- _RECORD LIST_:
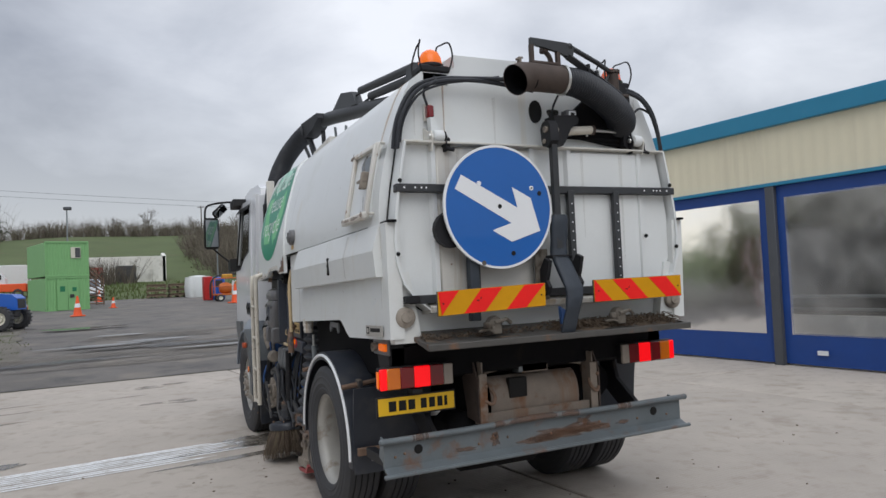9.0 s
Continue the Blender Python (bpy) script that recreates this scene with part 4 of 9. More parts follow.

* * *

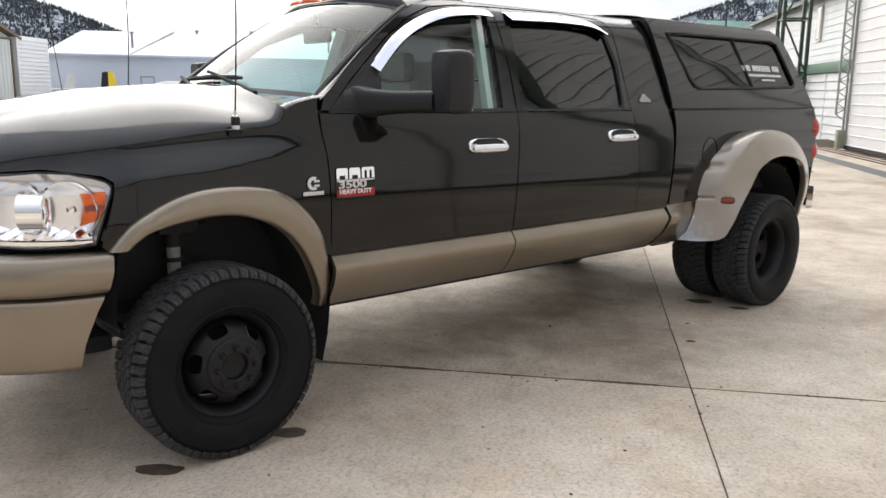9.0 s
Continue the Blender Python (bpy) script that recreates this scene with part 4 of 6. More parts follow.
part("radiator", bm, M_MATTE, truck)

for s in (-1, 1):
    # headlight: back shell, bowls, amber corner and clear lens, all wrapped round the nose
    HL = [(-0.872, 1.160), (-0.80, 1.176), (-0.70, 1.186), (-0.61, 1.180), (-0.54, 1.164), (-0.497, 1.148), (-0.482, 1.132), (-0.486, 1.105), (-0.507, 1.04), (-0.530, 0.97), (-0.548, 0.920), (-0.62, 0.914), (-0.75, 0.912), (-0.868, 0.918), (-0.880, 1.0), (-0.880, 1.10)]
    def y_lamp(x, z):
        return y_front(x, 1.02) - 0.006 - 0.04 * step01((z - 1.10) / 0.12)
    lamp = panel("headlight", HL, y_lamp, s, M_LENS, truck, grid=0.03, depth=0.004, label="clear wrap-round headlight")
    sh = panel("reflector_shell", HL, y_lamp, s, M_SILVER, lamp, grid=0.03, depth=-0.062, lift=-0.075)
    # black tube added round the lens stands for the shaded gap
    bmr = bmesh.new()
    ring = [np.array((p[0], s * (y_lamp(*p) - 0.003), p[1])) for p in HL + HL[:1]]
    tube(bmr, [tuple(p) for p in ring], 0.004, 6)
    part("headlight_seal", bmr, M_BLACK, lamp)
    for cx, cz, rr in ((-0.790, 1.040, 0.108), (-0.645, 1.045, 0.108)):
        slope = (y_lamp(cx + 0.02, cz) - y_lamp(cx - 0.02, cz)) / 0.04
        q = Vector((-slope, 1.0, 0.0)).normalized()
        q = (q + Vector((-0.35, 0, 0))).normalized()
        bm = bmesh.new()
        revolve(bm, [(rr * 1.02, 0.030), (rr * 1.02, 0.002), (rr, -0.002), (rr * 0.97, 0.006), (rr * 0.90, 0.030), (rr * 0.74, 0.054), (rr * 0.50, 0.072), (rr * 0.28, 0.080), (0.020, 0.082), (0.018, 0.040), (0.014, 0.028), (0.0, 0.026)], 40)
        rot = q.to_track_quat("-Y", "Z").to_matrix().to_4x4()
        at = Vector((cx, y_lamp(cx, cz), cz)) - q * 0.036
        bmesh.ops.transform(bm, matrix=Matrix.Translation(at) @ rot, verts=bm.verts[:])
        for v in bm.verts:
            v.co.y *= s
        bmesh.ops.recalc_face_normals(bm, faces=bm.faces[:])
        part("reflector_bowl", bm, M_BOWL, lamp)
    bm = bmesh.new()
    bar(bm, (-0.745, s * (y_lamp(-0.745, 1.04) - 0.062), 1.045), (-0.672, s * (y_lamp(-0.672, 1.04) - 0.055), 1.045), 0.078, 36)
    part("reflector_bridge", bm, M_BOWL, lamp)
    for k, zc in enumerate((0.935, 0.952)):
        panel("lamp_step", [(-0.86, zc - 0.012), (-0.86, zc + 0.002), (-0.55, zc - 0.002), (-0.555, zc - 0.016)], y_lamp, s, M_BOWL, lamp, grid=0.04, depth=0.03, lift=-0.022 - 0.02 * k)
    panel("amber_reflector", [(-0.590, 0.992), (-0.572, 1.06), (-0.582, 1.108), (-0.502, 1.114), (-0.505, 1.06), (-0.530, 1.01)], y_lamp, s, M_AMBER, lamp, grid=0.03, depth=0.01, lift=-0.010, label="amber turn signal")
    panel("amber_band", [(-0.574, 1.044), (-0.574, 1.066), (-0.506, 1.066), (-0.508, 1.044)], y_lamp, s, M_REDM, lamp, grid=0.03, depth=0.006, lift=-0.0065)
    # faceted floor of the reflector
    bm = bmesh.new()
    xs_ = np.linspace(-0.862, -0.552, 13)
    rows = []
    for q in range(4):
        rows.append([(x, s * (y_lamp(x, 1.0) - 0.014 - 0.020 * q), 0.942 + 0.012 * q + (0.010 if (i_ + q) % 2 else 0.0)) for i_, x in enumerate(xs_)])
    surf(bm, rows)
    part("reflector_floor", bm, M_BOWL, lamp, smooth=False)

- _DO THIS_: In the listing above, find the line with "6. More parts follow." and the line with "bm, M_MATTE, truck)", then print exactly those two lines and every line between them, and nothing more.

- _ANSWER FOR THIS EXERCISE_:
Continue the Blender Python (bpy) script that recreates this scene with part 4 of 6. More parts follow.
part("radiator", bm, M_MATTE, truck)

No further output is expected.